I don’t really believe that superhuman standards have anything to do with a faulty upbringing. Let’s get back to the social status thing… there are people in this world who are perceived by many (if not most) as humans who do not worry or tend to their own status at all, which is but one component that makes up their irresistibly charismatic pull.
Think Buddha, Jesus, Gandhi, even Einstein- these people are generally not perceived as being concerned about lowly things like social status, but as hardliners for their high causes. Or just look at some gurus who are still alive and revered. Even self-help guys like Tony Robbins are widely perceived that way. For anyone with a streak of perfectionism or simply high standards it would only be natural to try to emulate the “best”. But of course such people do not actually exist and evolutionary psychology tells you exactly why they can’t. (Sure you don’t need Ev.Psy. to tell you that, but it’s one way of becoming aware of the kinds of tricks your mind and perception can play on you.)

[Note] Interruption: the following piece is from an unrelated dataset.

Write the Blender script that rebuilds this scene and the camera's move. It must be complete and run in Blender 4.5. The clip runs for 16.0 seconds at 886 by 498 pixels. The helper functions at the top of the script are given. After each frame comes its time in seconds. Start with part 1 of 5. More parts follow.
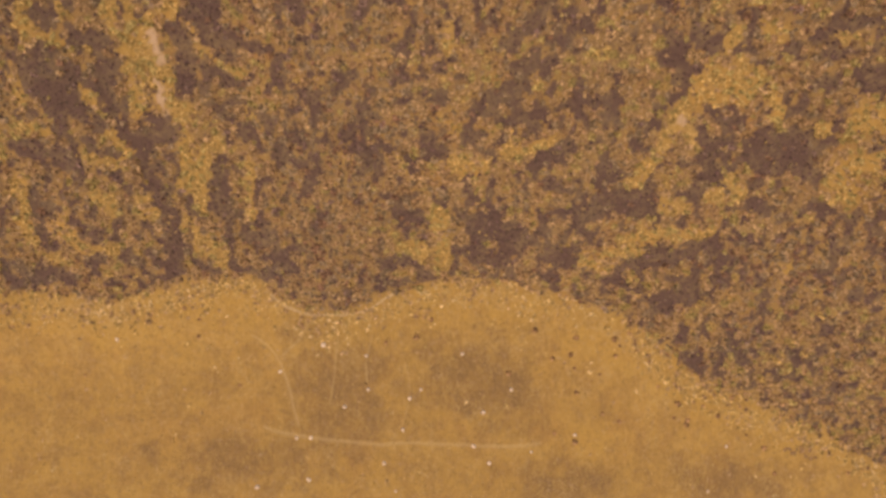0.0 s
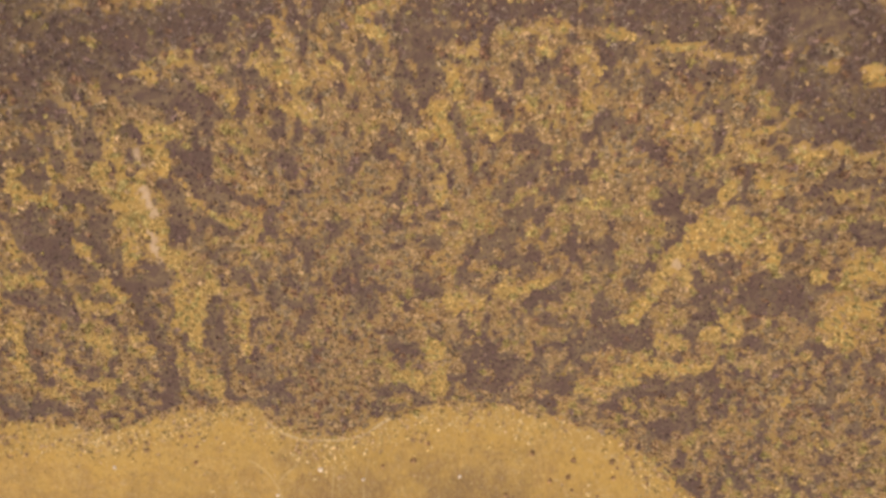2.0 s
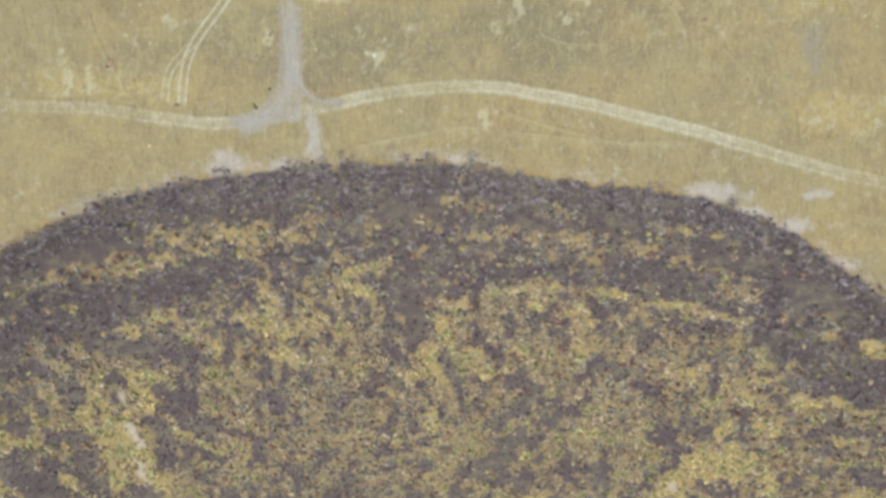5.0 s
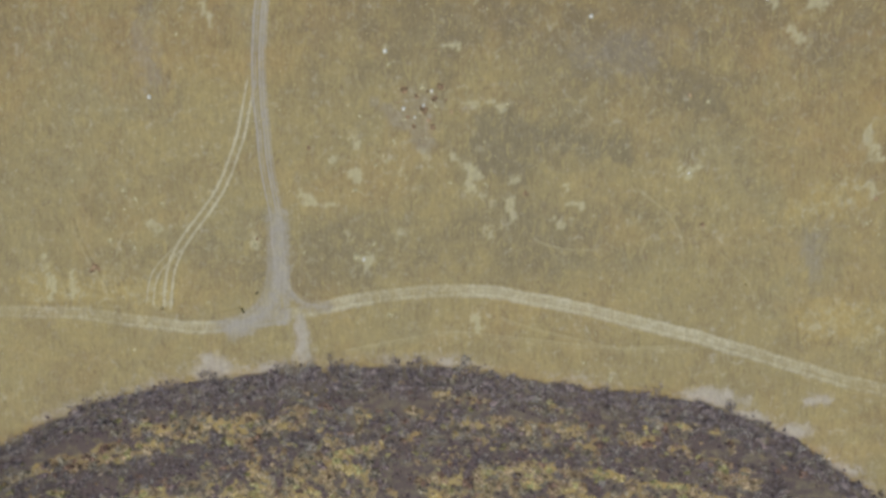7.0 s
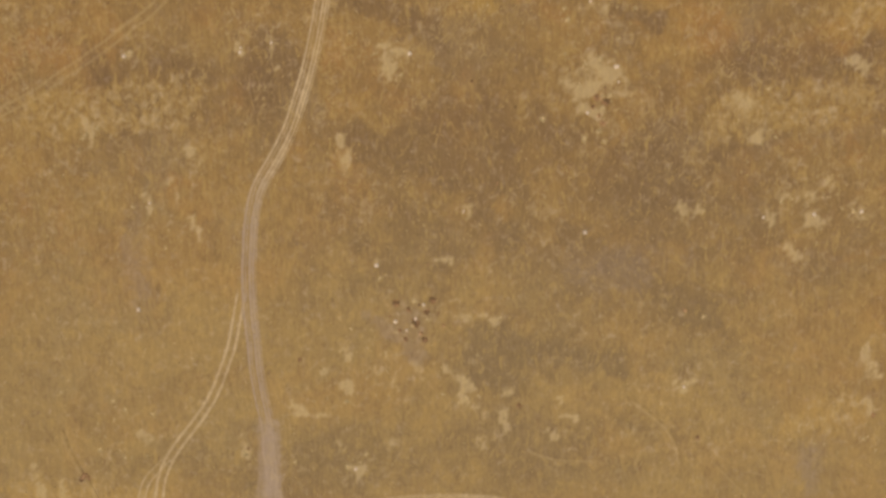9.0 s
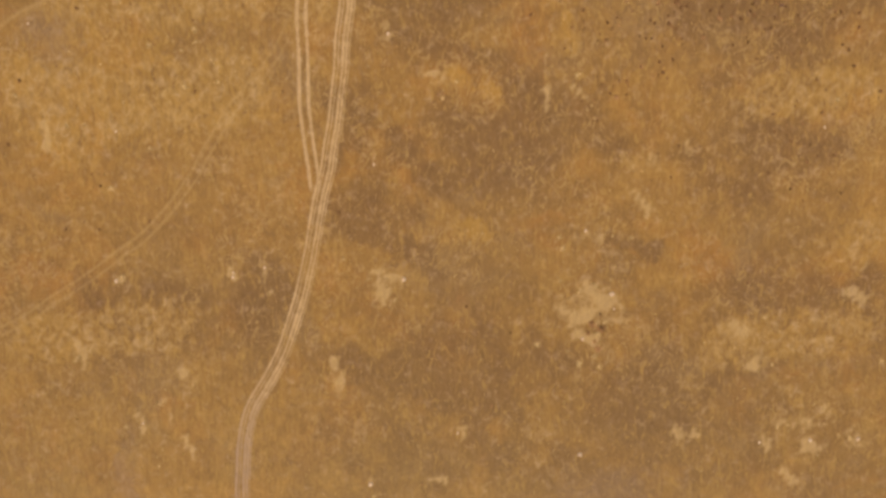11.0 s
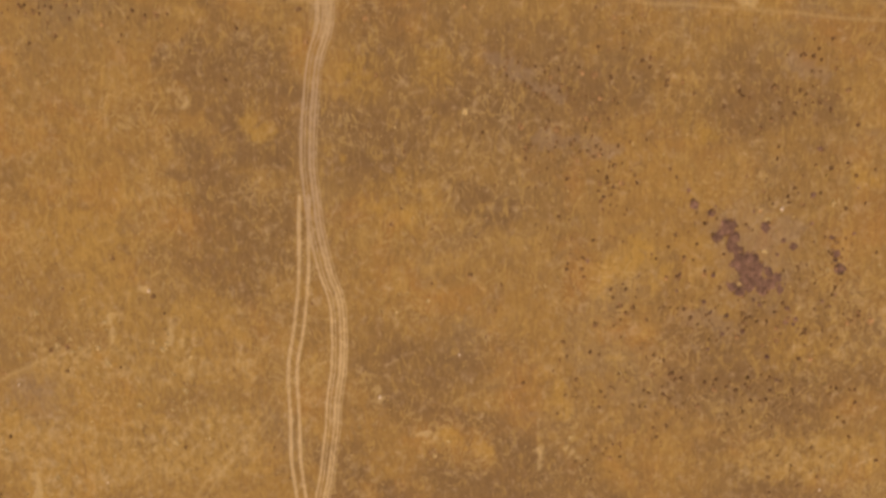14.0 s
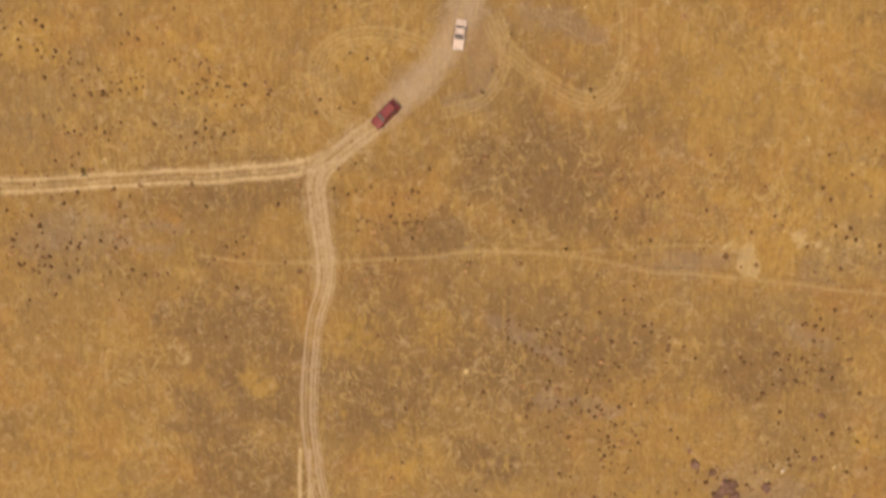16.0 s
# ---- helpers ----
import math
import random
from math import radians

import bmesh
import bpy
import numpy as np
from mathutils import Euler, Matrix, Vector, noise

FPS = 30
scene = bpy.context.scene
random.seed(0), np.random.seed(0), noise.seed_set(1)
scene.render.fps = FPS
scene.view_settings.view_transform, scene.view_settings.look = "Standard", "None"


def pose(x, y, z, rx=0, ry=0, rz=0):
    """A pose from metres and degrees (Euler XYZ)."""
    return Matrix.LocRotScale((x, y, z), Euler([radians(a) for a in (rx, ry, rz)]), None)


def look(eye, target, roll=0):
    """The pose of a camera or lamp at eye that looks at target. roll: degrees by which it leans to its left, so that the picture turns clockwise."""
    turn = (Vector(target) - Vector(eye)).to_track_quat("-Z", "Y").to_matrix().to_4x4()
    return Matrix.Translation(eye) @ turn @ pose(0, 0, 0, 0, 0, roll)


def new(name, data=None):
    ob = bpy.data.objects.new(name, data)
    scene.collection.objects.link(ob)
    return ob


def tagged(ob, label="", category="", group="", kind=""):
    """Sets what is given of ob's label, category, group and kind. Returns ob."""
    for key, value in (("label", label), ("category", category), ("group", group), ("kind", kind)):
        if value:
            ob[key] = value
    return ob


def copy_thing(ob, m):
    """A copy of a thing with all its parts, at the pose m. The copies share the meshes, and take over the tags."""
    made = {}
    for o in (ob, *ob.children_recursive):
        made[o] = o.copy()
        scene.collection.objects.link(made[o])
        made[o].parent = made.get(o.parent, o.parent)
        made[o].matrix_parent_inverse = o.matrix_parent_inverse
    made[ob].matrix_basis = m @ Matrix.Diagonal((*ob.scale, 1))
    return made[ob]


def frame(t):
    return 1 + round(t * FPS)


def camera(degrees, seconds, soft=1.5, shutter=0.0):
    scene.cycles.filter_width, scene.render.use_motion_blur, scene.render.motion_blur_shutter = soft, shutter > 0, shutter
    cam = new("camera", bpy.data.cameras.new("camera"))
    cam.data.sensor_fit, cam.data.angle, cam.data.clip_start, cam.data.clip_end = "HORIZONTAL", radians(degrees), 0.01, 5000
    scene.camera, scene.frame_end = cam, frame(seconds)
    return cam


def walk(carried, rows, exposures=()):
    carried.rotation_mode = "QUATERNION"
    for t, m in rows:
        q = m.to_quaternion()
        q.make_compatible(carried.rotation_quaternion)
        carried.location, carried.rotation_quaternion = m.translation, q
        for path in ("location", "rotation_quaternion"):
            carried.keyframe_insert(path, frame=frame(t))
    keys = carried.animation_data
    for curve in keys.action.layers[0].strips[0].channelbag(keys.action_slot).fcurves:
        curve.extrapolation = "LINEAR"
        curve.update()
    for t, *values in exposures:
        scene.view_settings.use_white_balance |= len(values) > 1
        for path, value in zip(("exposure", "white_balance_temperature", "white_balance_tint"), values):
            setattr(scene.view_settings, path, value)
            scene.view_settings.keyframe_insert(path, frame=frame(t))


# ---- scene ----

There are still a lot of people out there who hold onto the ludicrous “blank slate” model of malleable personality, because they simply can’t bear the thought that life is severely impacted by our genetic make-up. They are stuck in what is called the “fair world fallacy”—the delusion that somehow we all have equal chances from birth and that life is somehow a fair race, and that you can become anything. It’s basically a complimentary model of psychology that plays into the fantasy of “The American Dream”. Some people invent karma or the afterlife to satisfy their deep need for a sense of fairness, and others simply deny that there is a problem to begin with and start believing in a highly delusional version of the American Dream. They think they can shape themselves into whatever person they desire.
In retrospect, my example was poorly chosen, because you are perfectly right when you say that being aware of our neediness for social status doesn’t require an understanding of EvPsy at all. A perhaps better example where an understanding of EvPsy is much more useful to make sense of our own thoughts may be the problem of rationality and being aware of our numerous psychological biases.